Located about an hour from Saudi Arabia's second-largest city is Moon Mountain, named after its lunar-like landscape that's filled with jagged rock formations, pitted dunes and craggy outcrops. Part of the Jebel Al Jadib mountain range, this is the ideal place for camping and getting set to enjoy a night under a dizzying blanket of stars.
The jet-black skies and solitude of the sands here draw travellers from across the country, and when day breaks, there's hiking, quad biking and other desert adventures to keep you entertained.
4. Head underwater in the Red Sea
Saudi Arabia's underwater kingdom lays claim to some of the best diving in the world, and it's all largely undiscovered.
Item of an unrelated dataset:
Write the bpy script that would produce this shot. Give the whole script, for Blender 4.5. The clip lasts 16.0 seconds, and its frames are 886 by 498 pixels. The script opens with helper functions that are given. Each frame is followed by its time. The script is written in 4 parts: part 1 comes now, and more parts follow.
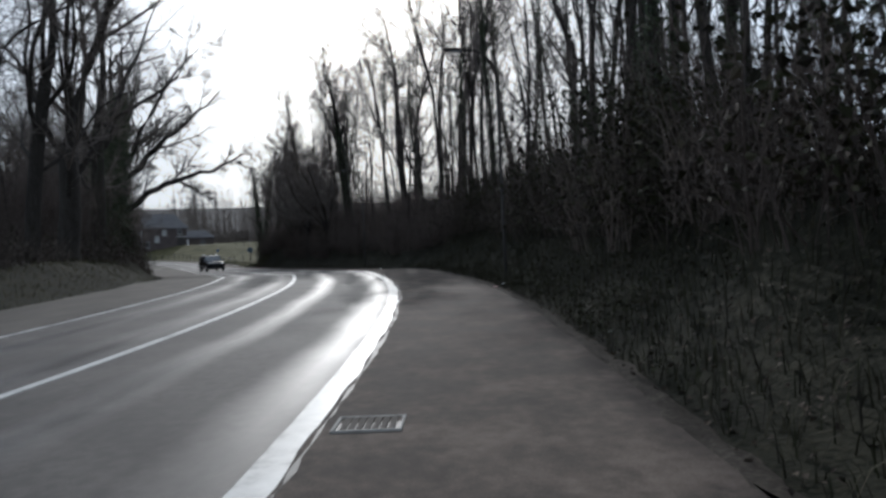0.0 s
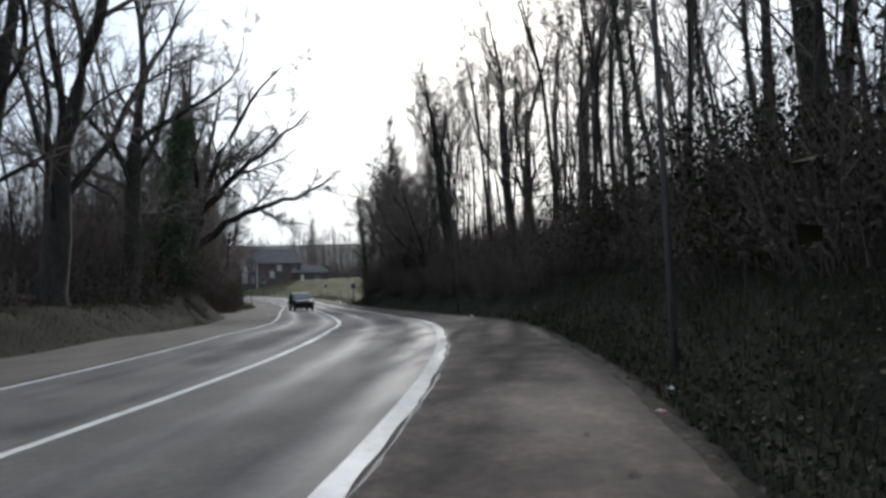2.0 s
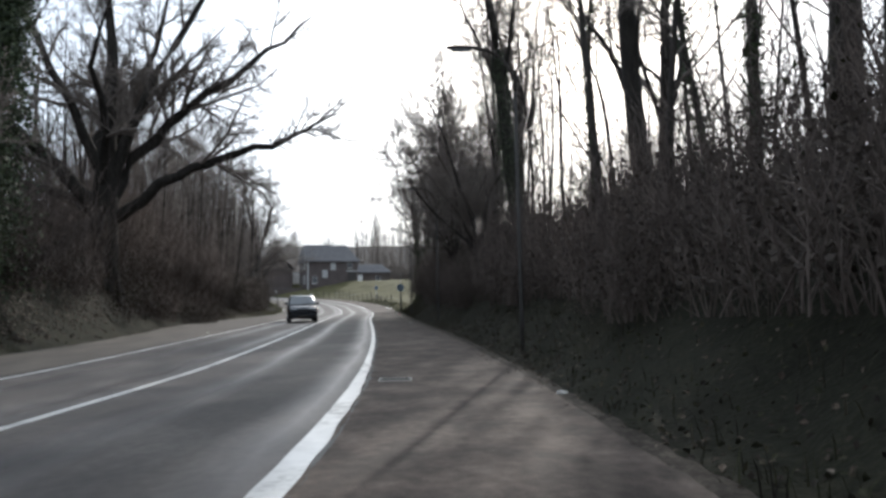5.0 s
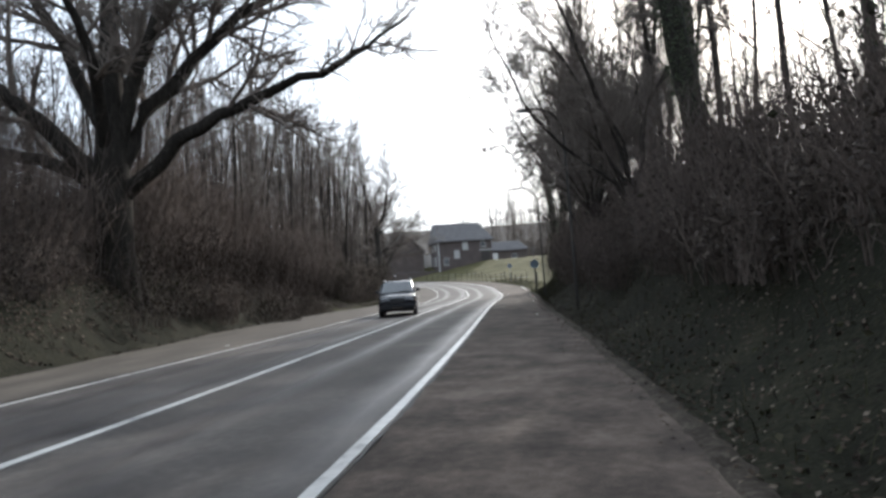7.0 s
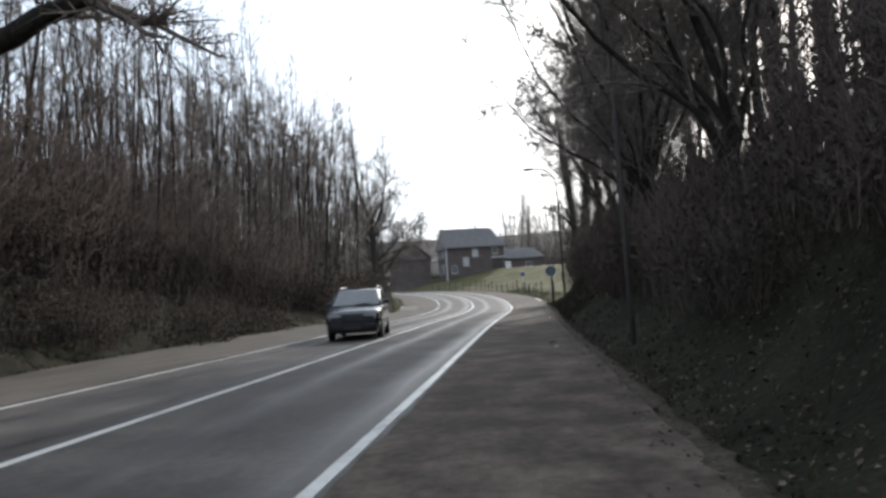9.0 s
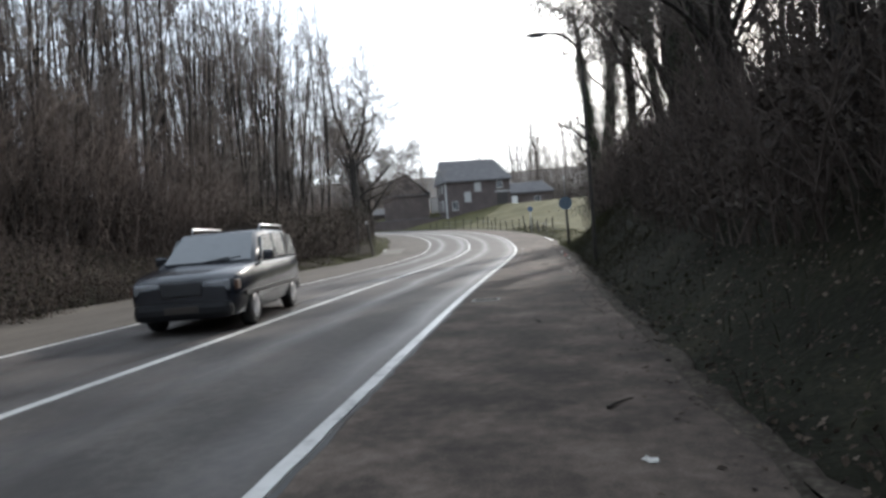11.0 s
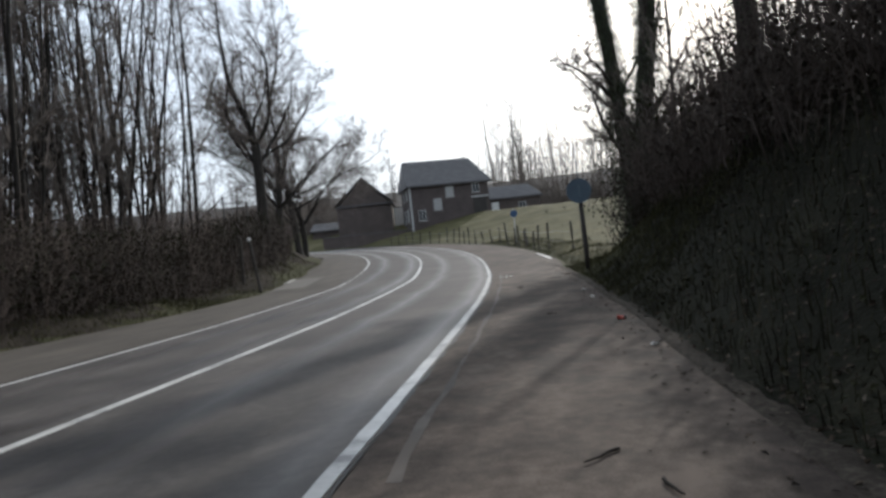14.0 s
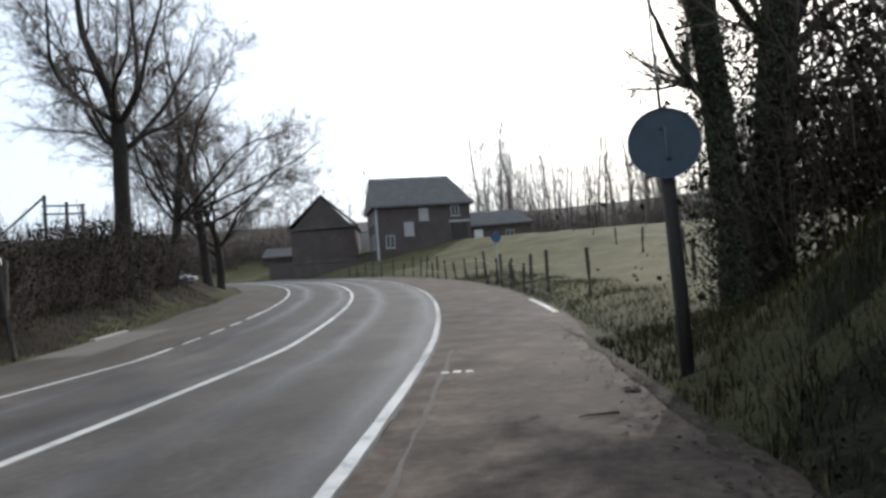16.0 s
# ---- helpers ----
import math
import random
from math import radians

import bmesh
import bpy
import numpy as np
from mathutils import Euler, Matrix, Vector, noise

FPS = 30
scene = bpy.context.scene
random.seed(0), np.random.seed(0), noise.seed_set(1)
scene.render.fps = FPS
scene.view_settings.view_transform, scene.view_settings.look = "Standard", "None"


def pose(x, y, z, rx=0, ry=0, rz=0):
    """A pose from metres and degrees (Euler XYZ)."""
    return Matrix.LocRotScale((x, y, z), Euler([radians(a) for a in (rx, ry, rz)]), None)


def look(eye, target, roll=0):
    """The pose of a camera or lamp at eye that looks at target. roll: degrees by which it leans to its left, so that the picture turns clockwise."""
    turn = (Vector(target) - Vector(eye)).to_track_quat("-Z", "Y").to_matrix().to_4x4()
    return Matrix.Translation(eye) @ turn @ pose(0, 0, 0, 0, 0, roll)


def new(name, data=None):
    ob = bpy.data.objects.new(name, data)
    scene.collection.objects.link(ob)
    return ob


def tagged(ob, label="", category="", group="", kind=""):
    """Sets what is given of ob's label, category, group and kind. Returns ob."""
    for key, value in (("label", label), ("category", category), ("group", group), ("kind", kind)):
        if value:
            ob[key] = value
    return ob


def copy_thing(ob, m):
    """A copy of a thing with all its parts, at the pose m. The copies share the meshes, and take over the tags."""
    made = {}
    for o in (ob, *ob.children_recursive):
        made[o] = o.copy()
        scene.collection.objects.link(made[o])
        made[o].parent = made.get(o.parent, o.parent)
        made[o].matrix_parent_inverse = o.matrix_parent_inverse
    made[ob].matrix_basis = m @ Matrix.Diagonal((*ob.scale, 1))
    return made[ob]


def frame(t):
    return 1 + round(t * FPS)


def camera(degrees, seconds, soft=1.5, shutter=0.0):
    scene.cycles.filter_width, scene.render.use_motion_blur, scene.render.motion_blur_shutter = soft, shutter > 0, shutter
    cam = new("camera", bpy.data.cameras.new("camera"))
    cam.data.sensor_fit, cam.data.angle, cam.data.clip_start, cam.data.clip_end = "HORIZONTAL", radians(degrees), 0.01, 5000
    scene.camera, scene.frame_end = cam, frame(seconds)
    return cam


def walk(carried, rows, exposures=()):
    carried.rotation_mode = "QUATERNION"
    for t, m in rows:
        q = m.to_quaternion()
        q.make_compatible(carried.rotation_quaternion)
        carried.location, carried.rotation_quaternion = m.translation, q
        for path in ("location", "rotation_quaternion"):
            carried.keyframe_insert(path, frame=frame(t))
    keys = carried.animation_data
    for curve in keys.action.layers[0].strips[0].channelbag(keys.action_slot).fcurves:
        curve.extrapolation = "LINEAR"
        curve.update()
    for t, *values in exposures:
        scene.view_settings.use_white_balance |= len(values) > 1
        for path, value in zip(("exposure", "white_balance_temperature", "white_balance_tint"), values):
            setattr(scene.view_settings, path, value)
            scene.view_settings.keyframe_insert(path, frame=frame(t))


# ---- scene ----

The Red Sea is home to more than 1,200 species of fish, several of which can only be found in this body of water, meaning divers can expect never-seen-before adventures.
Spinner dolphins, dugongs, turtles, mantas and sharks are just some of the marine species that also call these waters home. And with underwater tourism in the kingdom in its infancy, scuba divers can expect uncrowded waters and a pristine sandy seabed when it comes to exploring Saudi Arabia's dramatic marine life.
5. Go island-hopping in Umluj
If you want to feel like you’re in a tropical paradise, then Saudi Arabia’s Umluj, in the northern Tabuk province, is the place to go. This coastal town is home to swaying palm trees and untouched stretches of shoreline, plus plenty of casual cafes and restaurants.
But the real draw of this region are the 100-plus small islands to the north of the town. Hire a boat, pack your swimwear and go explore the pure white sand, clear waters and splendid isolation.
6. Step back in time at Al Balad
Jeddah’s Al Balad is famous for its intricately designed houses that were built using coral from the depths of the Red Sea. The buildings have colourful rawasheen balconies, known as mashrabiyas, and the entire district is a Unesco World Heritage Site.
Wandering through the maze-like streets, you'll soon get a feel for what the medieval city’s ancient walls once looked like. The unique architecture, which is still preserved today, is not seen anywhere else in the world and serves as a reminder of what life used to be like. It’s believed that the town may date back to the era before Islam.
7. Journey to the past in Al Ula
Deep in the desert in the north-west of the country is Al Ula, a vast 22,000 square kilometre territory that was once a major hub along the ancient Incense Route connecting the Arabian Peninsula with Mediterranean countries.
This is where visitors will find Hegra, Saudi Arabia’s first Unesco World Heritage Site and the largest conserved site of Nabataean civilisation outside of Petra. Unlike in Jordan, in Al Ula, tourists have the sandstone rocks largely to themselves as the district remains well off the tourism trail.
Al Ula is also home to Elephant Rock. Towering about 52 metres above the ground, this ancient rock has been sculpted by wind, water and sand over millions of years, shaping it into a mammoth sandstone structure that now quite clearly resembles an elephant standing with its trunk on the ground.
And adding to Al Ula's draw as an outdoor museum is Jabal Ikmah, a place that's been called the country’s largest open-air library, thanks to the hundreds of pre-Arabic inscriptions scrawled on the rocks.